MEXAR2 was also recently mentioned as one of three outstanding AI applications for mission operations by Dr Ari Kristinn Jónsson, formerly a research scientist at NASA’s Ames Research Center, in a keynote speech given at iSAIRAS 2008, the 9th International Symposium on Artificial Intelligence, Robotics and Automation for Space.

"It should be noted, that – like the very few other AI tools in spacecraft operations – MEXAR2 is a trailblazer in bringing AI technology to spacecraft operations.
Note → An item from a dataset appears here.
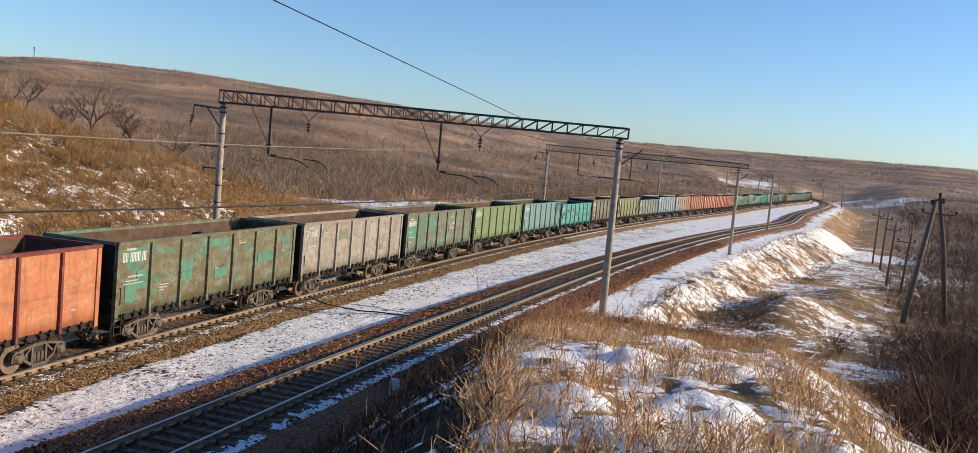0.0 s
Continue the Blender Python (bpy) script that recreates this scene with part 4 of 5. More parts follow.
def wagon_pose(idx, t):
    c = train_s(t) + 13.92 * idx + 5.17
    a, b = (Vector(far_line.at(c + e)) for e in (-4.325, 4.325))
    d = b - a
    return Matrix.Translation((a + b) / 2) @ Matrix.Rotation(math.atan2(d.y, d.x), 4, "Z") @ Matrix.Rotation(-math.atan2(d.z, math.hypot(d.x, d.y)), 4, "Y")


def gravel(name, line, s0, s1, offs, n, mat, label):
    """Loose stones on the shoulder, four-faced."""
    rs = np.random.RandomState(len(name))
    sv = s0 + (s1 - s0) * rs.uniform(0, 1, n) ** 1.4
    o = rs.uniform(offs[0], offs[1], n)
    c = line.at(sv)
    e = line.at(sv + 0.1)
    d = (e - c)[:, :2] / 0.1
    up = np.interp(o, *offs[2])
    c = c + np.stack([d[:, 1] * o, -d[:, 0] * o, up], 1)
    t = rs.normal(0, 1, (n, 4, 3))
    t = t / np.linalg.norm(t, axis=2, keepdims=True) * rs.uniform(0.03, 0.075, (n, 1, 1)) + c[:, None]
    V, F = t.reshape(-1, 3), (np.arange(n)[:, None, None] * 4 + np.array([[0, 1, 2], [0, 2, 3], [0, 3, 1], [1, 3, 2]])[None]).reshape(-1, 3)
    me = bpy.data.meshes.new(name)
    me.from_pydata(V.tolist(), [], F.tolist())
    me.materials.append(mat)
    return lone(name, me, label, "gravel", kind="stuff")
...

The effectiveness of the tool and the benefits it has provided are therefore significant accomplishments in themselves," says Dr Jónsson, who is now Dean of the School of Computer Science at Reykjavik University, Iceland.

Artificial intelligence provides solutions for complex problems, and has now entered the space mission operations field as a value-adding technology. "Mars Express is the first European deep-space exploration mission to fly using an AI tool on the ground, and the technology is boosting science return while reducing time and resource costs," adds Donati.

With MEXAR2′s proven success, scientists at both ESOC and ISTC-CNR are working to apply the current AI technology to other problems.

Successful recent work includes the reverse problem of how to optimize the upload of commands to Mars Express, in a project dubbed – somewhat tongue-in-cheek – as ‘RAXEM’ – for the ‘Reverse of MEXAR’.

ESA-developed AI technology will also be applied to the ‘Advanced Planning & Scheduling Initiative’, which is designed to provide AI benefits to other areas and missions, including long term observation for ESA’s Integral, an orbiting space observatory mission.

"It’s possible to apply the same AI concepts to future missions, like ExoMars, Europe’s first planetary rover mission to the Red Planet," says Donati, adding, "Today’s achievement is the starting point for implementing new on-board autonomy concepts for ESA’s challenging missions of the future."